Published online by Cambridge University Press: 22 September 2009
Much attention has been paid to the increase in delinquent behaviour from pre-adolescence to the middle of adolescence, followed by its decrease from late adolescence to early adulthood (Elliott, 1994; Farrington, 1986). Using official statistics, the director of the Brussels Observatory in the early nineteenth century, Quetelet (1833), described this phenomenon and concluded that ‘This fatal propensity seems to develop in proportion to the intensity of physical strength and passions in man’. More recently, Ellis and Coontz (1990) concluded that this crime bell curve could be explained by the increase of testosterone levels during puberty.

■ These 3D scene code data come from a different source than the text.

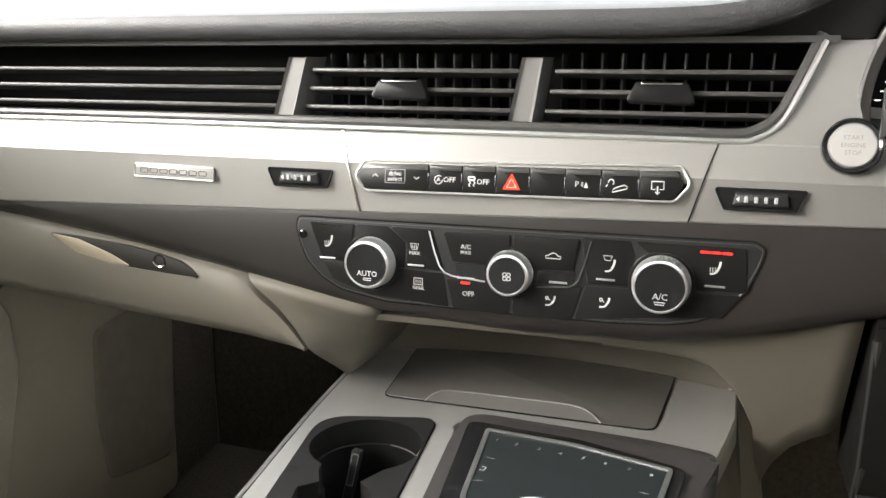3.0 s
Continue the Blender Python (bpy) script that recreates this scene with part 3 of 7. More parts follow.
part("cap", lathe([(0.0074, 0.0116), (0.0072, 0.0127), (0, 0.0128)], VF, 32, caps=False), M_BROWN, kn, "dark flat cap")
PF = fr((0, 0, 0.97985), (1, 0, 0), (0, 1, 0))
for x, y, d in ((-0.0556, 0.2285, -1), (-0.0302, 0.2270, 1)):
    for k in (0, 0.0026):
        part("skip_mark", stroke([(x + d * (k - 0.0012), y - 0.0013), (x + d * (k + 0.0012), y), (x + d * (k - 0.0012), y + 0.0013)], 0.0005, PF, 0, 0.0001, True), M_PRINT, vol)
    part("skip_mark", stroke([(x + d * 0.0042, y - 0.0014), (x + d * 0.0042, y + 0.0014)], 0.0005, PF, 0, 0.0001), M_PRINT, vol)
    part("mark_recess", stroke(rrect(x + d * 0.0013, y, 0.0088, 0.0056, 0.0004), 0.0003, PF, -0.0001, 0.0001, True), M_DARK, vol)
part("power_mark", stroke([(-0.0424 + 0.0017 * math.cos(a * 0.45 + 2.2), 0.2128 + 0.0017 * math.sin(a * 0.45 + 2.2)) for a in range(12)], 0.0005, PF, 0, 0.0001), M_PRINT, vol)
part("power_mark", stroke([(-0.0424, 0.2130), (-0.0424, 0.2149)], 0.0005, PF, 0, 0.0001), M_PRINT, vol)
part("volume_mark", stroke([(-0.0393, 0.2110), (-0.0338, 0.2098), (-0.0338, 0.2124)], 0.0005, PF, 0, 0.0001, True), M_PRINT, vol)

# parking brake switch panel in front of the gear selector
brake = thing("parking_brake_panel", "gloss black switch panel with a satin rim before the gear selector", "switch panel", (0.035, 0.16, 0.985))
bp_out = rpoly([(0.0215, 0.1835), (0.066, 0.1925), (0.074, 0.128), (0.026, 0.126)], 0.005, 4)
part("plate", slab(inset(bp_out, 0.001), SF, -0.002, 0.0020, 0.001), M_GLOSS, brake)
part("rim", ring(bp_out, inset(bp_out, 0.0016), SF, -0.001, 0.0030, crown=0.0004), M_SATIN, brake, "satin rim")
part("switch", slab(rpoly([(0.030, 0.175), (0.058, 0.180), (0.063, 0.140), (0.034, 0.138)], 0.004), SF, 0.001, 0.0045, 0.0015), M_BUTTON, brake, "black rocker switch")

# ---- dashboard ----
dash = thing("dashboard", "slate grey padded dashboard with aluminium trim and brown lower panel", "dashboard", (0, 0.6, 1.05))


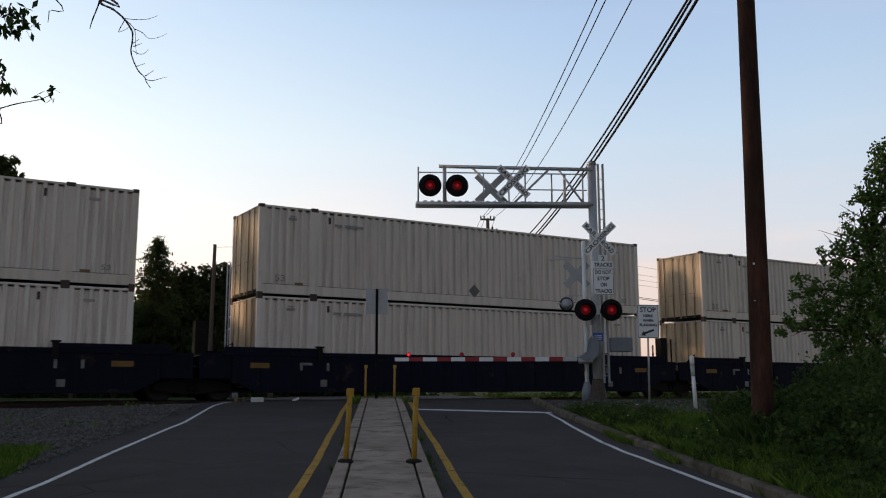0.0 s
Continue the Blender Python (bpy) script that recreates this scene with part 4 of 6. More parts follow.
# trees beyond the track
tree("tall dark leafy tree beyond the track", pose(-25.2, 47.0, 1.0), 15.4, [(-1, 0, 4, 3.2, 1), (1.2, 0, 6.0, 2.4, 0.9), (2.6, 0, 4.2, 2.4, 0.9), (-0.6, 0, 8.0, 2.2, 1), (0.2, 0, 11.8, 1.5, 0.9), (-1.6, 0, 13.4, 1.7, 1), (1.3, 0, 11.6, 1.2, 0.9), (1.6, 0, 12.6, 0.75, 0.8), (2.1, 0, 11.9, 0.6, 0.8), (1.5, 0, 8.6, 0.9, 0.8), (3.1, 0, 7.0, 0.9, 0.9), (4.0, 0, 4.2, 1.8, 0.9), (-1.5, 0, 9.8, 1.0, 0.9)], 34000, 0.16, "leaf_far", 0.3, 5)
tree("thin airy tree beyond the track", pose(-20.6, 50.0, 1.0), 9.4, [(0, 0, 7.8, 0.7, 1), (0.7, 0, 7.3, 0.6, 1), (-0.9, 0, 7.0, 0.8, 0.9), (0.2, 0, 6.5, 0.8, 1), (1.25, 0, 6.9, 0.4, 0.9), (-0.6, 0, 5.6, 1.0, 1), (0.8, 0, 5.4, 0.9, 1), (1.3, 0, 4.3, 1.0, 1), (-1.4, 0, 4.6, 1.1, 1), (2.3, 0, 5.1, 0.8, 1), (3.0, 0, 4.5, 0.7, 1), (0, 0, 3.4, 1.5, 1)], 7600, 0.11, "leaf_far", 0.12, 6)
tree("dark leafy tree beyond the track", pose(-13.4, 54.0, 1.0), 9.0, [(-0.3, 0, 7.6, 1.0, 0.9), (0.7, 0, 7.3, 1.1, 0.9), (-1.0, 0, 6.6, 1.1, 0.9), (1.8, 0, 6.6, 1.2, 0.9), (0, 0, 5.4, 2.0, 1), (1.6, 0, 4.6, 2.0, 1), (-1.6, 0, 4.6, 2.0, 1), (2.8, 0, 5.2, 1.3, 1), (0, 0, 2.8, 2.4, 0.9)], 26000, 0.14, "leaf_far", 0.22, 7)
tree("dark leafy tree beyond the track", pose(-15.9, 54.6, 1.0), 8.8, [(0, 0, 7.6, 0.8, 0.9), (-0.7, 0, 6.9, 1.0, 0.9), (0.8, 0, 6.4, 0.9, 0.9), (0, 0, 5.2, 1.8, 1), (-1.3, 0, 4.4, 1.9, 1), (1.2, 0, 4.0, 1.9, 1), (-2.4, 0, 4.6, 1.3, 1)], 22000, 0.14, "leaf_far", 0.2, 17)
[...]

Surprisingly little attention has been paid to the link between the ‘strength of passions’ during early childhood and later delinquency. There is evidence that the most disruptive toddlers are at highest risk of becoming the most deviant adolescents and adults (Caspi, Moffitt, Newman and Silva, 1996; Stattin and Klackenberg-Larsson, 1993; White, Moffitt, Earls, Robins and Silva, 1990). Furthermore, there is evidence that the peak frequency of physical aggression during an individual's life is generally attained at around 24 months after birth (see Figure 6.1, and Tremblay et al., 1996; Tremblay, Mâsse, Pagani and Vitaro, 1996) and not during mid- or late adolescence. Observational studies of the frequency of physical aggression between toddlers count the number of physical aggressions within a fifteen or thirty minute period (e.g., Hay and Ross, 1982), while studies during adolescence generally count the frequency of aggressions over a twelve-month period.